Saturday, September 22, 2007

The High Holidays

Today is Yom Kippur - the Day of Atonement. A few days ago we celebrated Rosh Hashanah - the Jewish New Year. This year is 5768 - theoretically we start to count from creation. The literal view (which in my experience very few Jews embrace) has a difficult time accounting for the age of fossils!

When I was young and attending a Jewish 'parochial' school in Winnipeg the High Holidays were a time to wander from synagogue to synagogue to see friends who were also wandering from synagogue to synagogue.

We spent very little time inside the synagogue praying.

I do remember that we always needed to hear the Shofar blow and that we were excluded from the service called Yizkor - the service to remember the dead. I imagined souls floating in the room as the prayers were being said.

Rosh Hashanah is also known as The Day of Remembrance. During this time we become introspective. How have we conducted our life to this point? How have we contributed? Have we done Tikkun Olam?

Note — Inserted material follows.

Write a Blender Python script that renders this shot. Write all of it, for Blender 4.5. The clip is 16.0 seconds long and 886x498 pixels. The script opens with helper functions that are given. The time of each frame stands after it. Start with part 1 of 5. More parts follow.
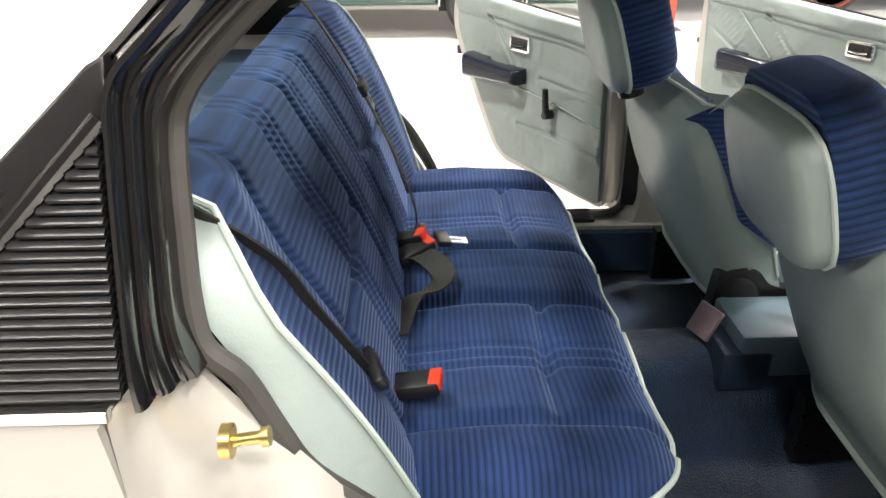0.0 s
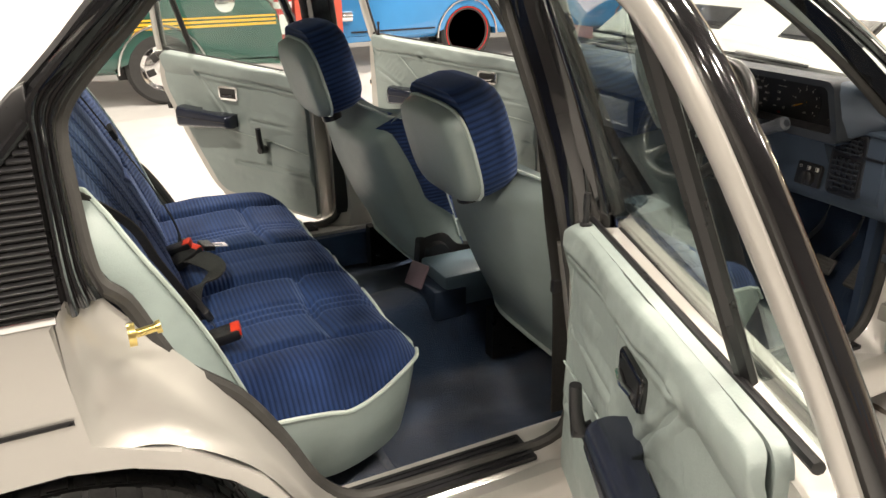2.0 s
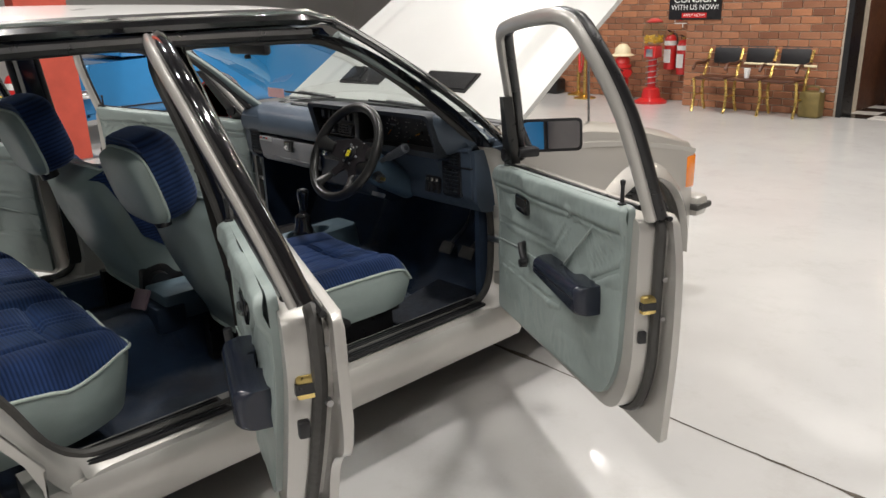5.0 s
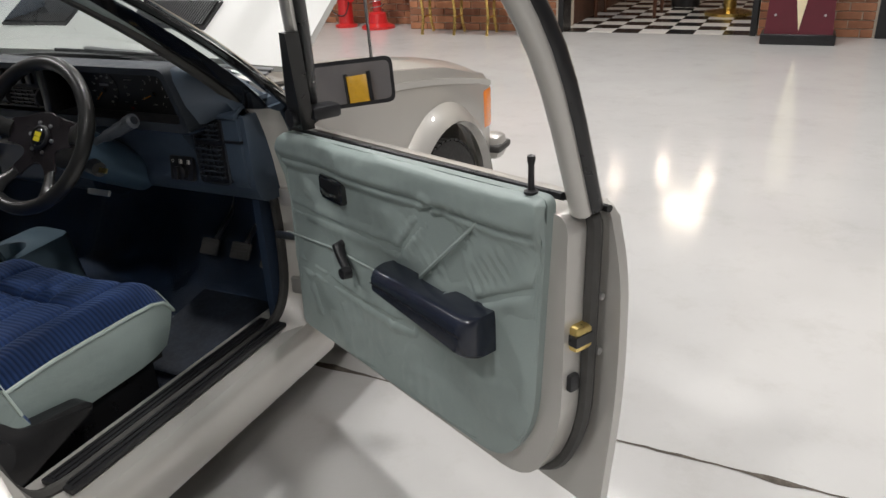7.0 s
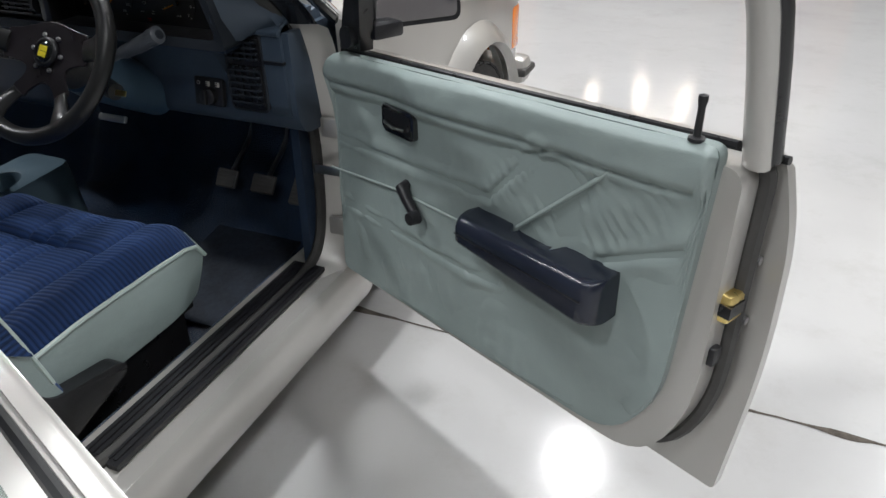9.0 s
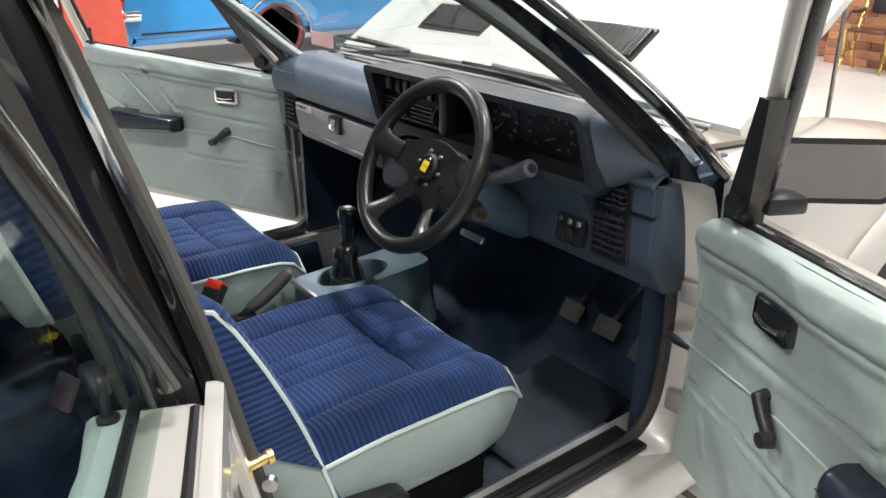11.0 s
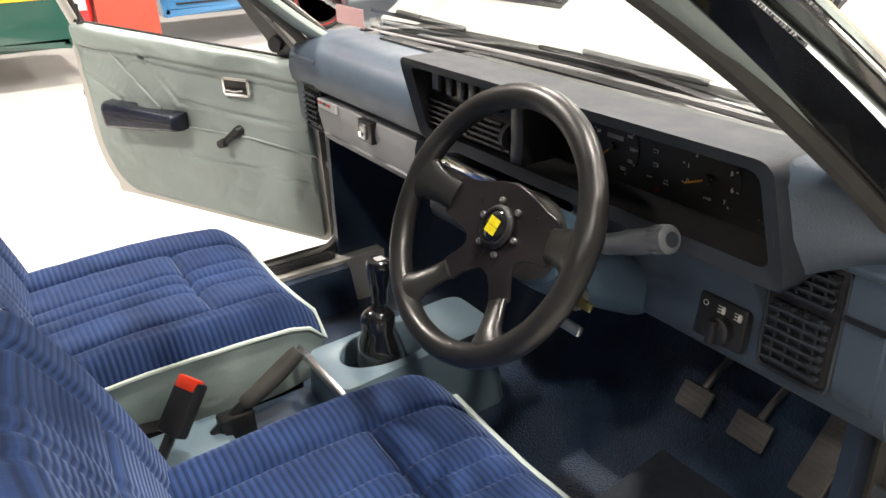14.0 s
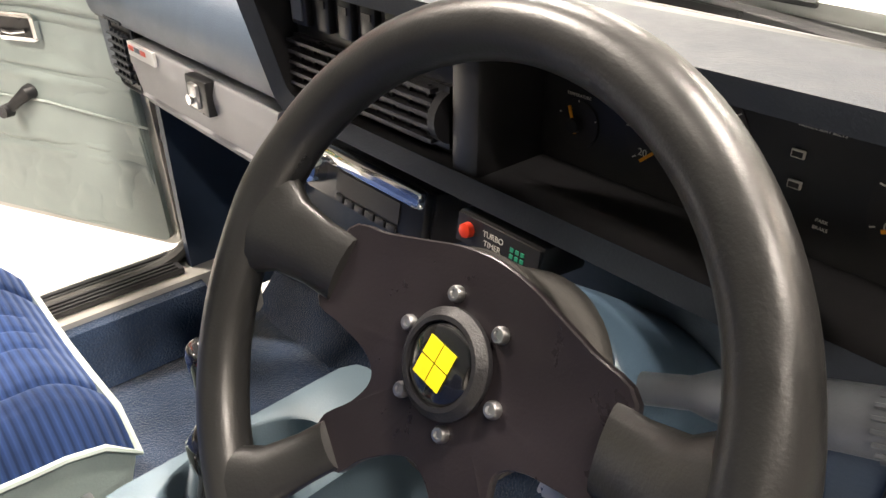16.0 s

What have we done that we are ashamed of? that we are proud of?

It is said that our fate - at least for the following year is written in the Book of Life during Rosh Hashana and that our fate is sealed on Yom Kippur.

On Yom Kippur The Day of Atonement - the holiest of holy days in Judaism - we fast and ask for forgiveness and we atone for our sins.

Judaism counts days from sundown to sunrise so last night at sundown was the beginning of Yom Kippur and it ends tonight at sundown (7:47 p.m. just in case you think I'm not counting the minutes until we break the fast!)

The key prayer chanted last night is called Kol Nidre - a powerful legal formula set to an amazing melody.

Kol Nidre has often been misconstrued. This is a translation of this prayer.

"All vows, obligations, oaths or anathemas, pledges of all names, which we have vowed, sworn, devoted, or bound ourselves to, from this day of atonement, until the next day of atonement (whose arrival we hope for in happiness) we repent, aforehand, of them all, they shall all be deemed absolved, forgiven, annulled, void and made of no effect; they shall not be binding, nor have any power; the vows shall not be reckoned as vows, the obligations shall not be obligatory, nor the oaths considered as oaths."

I (and most people) subscribe to the interpretation of this prayer as dealing only with the relationship between me and God. It has nothing to do with my relationship to other people.

It is said that Kol Nidre addresses oaths between me and God but that relations between people can only be healed through forgiveness. So at this time of year Jews will frequently ask forgiveness for any hurt they may have caused either inadvertently or on purpose.

I subscribe to a service called JBooks - it is a webmagazine for Jewish book reviews. This is part of an email I received from them the other day. The subject line was: JBooks Begs Your Forgiveness

"The subject line says it all: JBooks does indeed beg your forgiveness. We're serious about getting into the High Holiday spirit. If we have annoyed you with an insensitive quip, run a piece that offended your sensibilities (Jewish or Literary), or even slipped in the odd ugly typo: Sorry. The point of this site is to educate and entertain, and if there were moments last year when we failed to do so--you have our completely sincere apologies."

We will be breaking the fast at a friend's house. It is unusual for us not to host the break the fast meal but this year we will be going out.

Whether you are Jewish or not (if you're not Jewish think of the school year)I hope that this coming year brings you joy, allows you to keep your health and may your most fervent wish be the least that you receive.

And if I have offended or hurt anyone I beg your forgiveness


Blogger Jeanette said...

I find all religions have similarities. They are in fact simply a set of rituals around a principle of faith in some unknown. One of the rituals is that of trying to start anew at some high holiday of the year, vowing to love fellowman, be generous in thoughts and deeds, etc., etc.

While this is a great idea, it is unfortunate that the thoughts around the concept only last as long as the last crumbs of the celebratory meal do.